The puzzle is how employment can fall while wages rise. Standard labor economics says automation should push both down. Davis argues the answer lies in the distinction between codified knowledge and tacit knowledge.

Codified knowledge is what you learn from textbooks. Tacit knowledge is what you gain from experience. AI systems can replicate the first but not the second. The implication is that AI substitutes for entry-level workers whose jobs consist largely of codifiable tasks, while it complements experienced workers whose value comes from tacit understanding.

The data supports this. Davis uses Bureau of Labor Statistics wage estimates to calculate an “experience premium” for each occupation, the percentage difference between experienced and entry-level wages. Occupations most exposed to AI tend to have higher experience premiums. The median experience premium across all occupations is 40 percent, but it ranges from under 10 percent for fast-food cooks and ticket agents to over 100 percent for lawyers, insurance underwriters, credit analysts, and marketing specialists.

When Davis regresses post-2022 wage growth against AI exposure and experience premium, the interaction term reveals the divergence. For occupations with a zero percent experience premium, increased AI exposure is associated with a 0.28 percentage point reduction in wage growth. These are jobs where both entry-level and experienced workers are easily substituted by AI. For occupations in the 90th percentile of experience premium, increased AI exposure is associated with a 0.2 percentage point increase in wage growth. AI substitutes for entry-level workers in these fields but complements experienced ones.

The employment data shows the same pattern concentrated on the young. Davis cites research by Stanford’s Erik Brynjolfsson, Bharat Chandar, and Ruya Chen showing that the employment decline in AI-exposed sectors is particularly pronounced for workers under 25. Employment totals for older workers have not declined. A companion piece by Dallas Fed economist Tyler Atkinson argues this is not driven by layoffs but by a low job-finding rate for young workers entering the labor force.

This is not a story about mass unemployment. It is a story about a broken entry-level job ladder in AI-exposed fields. The traditional model of white-collar career progression involves taking an entry-level job out of school, doing codifiable tasks, and slowly learning tacit knowledge on the job. Davis argues that AI is making this method of employee development cost-ineffective, at least in the short run.

The research draws on a framework developed by economist David Autor and coauthors, who use natural language processing to connect U.S. patent applications to occupation descriptions. Patents for augmenting products increase labor demand.

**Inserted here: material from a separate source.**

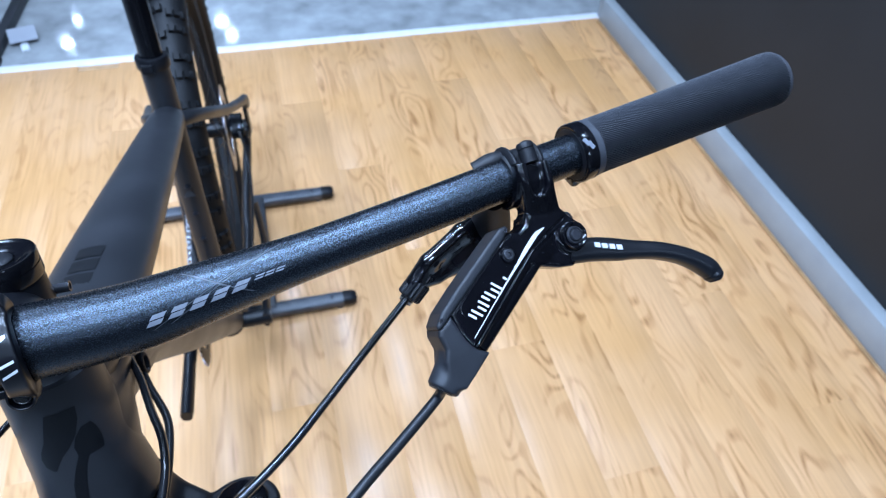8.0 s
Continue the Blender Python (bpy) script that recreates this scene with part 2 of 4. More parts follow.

Patents for automating products reduce it. Autor and Neil Thompson model jobs as bundles of tasks, where the same AI innovation might automate the expert components of one job while automating the routine components of another, thereby enhancing the value of worker expertise by freeing time for higher-value work.

The Dallas Fed data is early but consequential. It suggests that the aggregate wage and employment numbers mask a fundamental restructuring of returns to experience. Young workers with primarily codifiable knowledge face a challenging job market. Experienced workers in high-experience-premium occupations see their wages rise. The net effect is a flattening of aggregate wage growth in AI-exposed sectors, but the distribution is anything but flat.

For AI builders, the implication is uncomfortable. The technology is not simply a tool that makes all workers more productive. It is a technology that selectively augments some workers while substituting for others, and the dividing line is experience. The same model that helps a senior lawyer draft contracts faster may make it harder for a new graduate to get hired as a junior associate.

Davis is careful to note that this dynamic is not sustainable in the long run. Leaving new employees off the job ladder means the pipeline of experienced workers eventually dries up. AI adoption will require rethinking how entry-level employees gain experience on the job. That rethinking has not yet begun.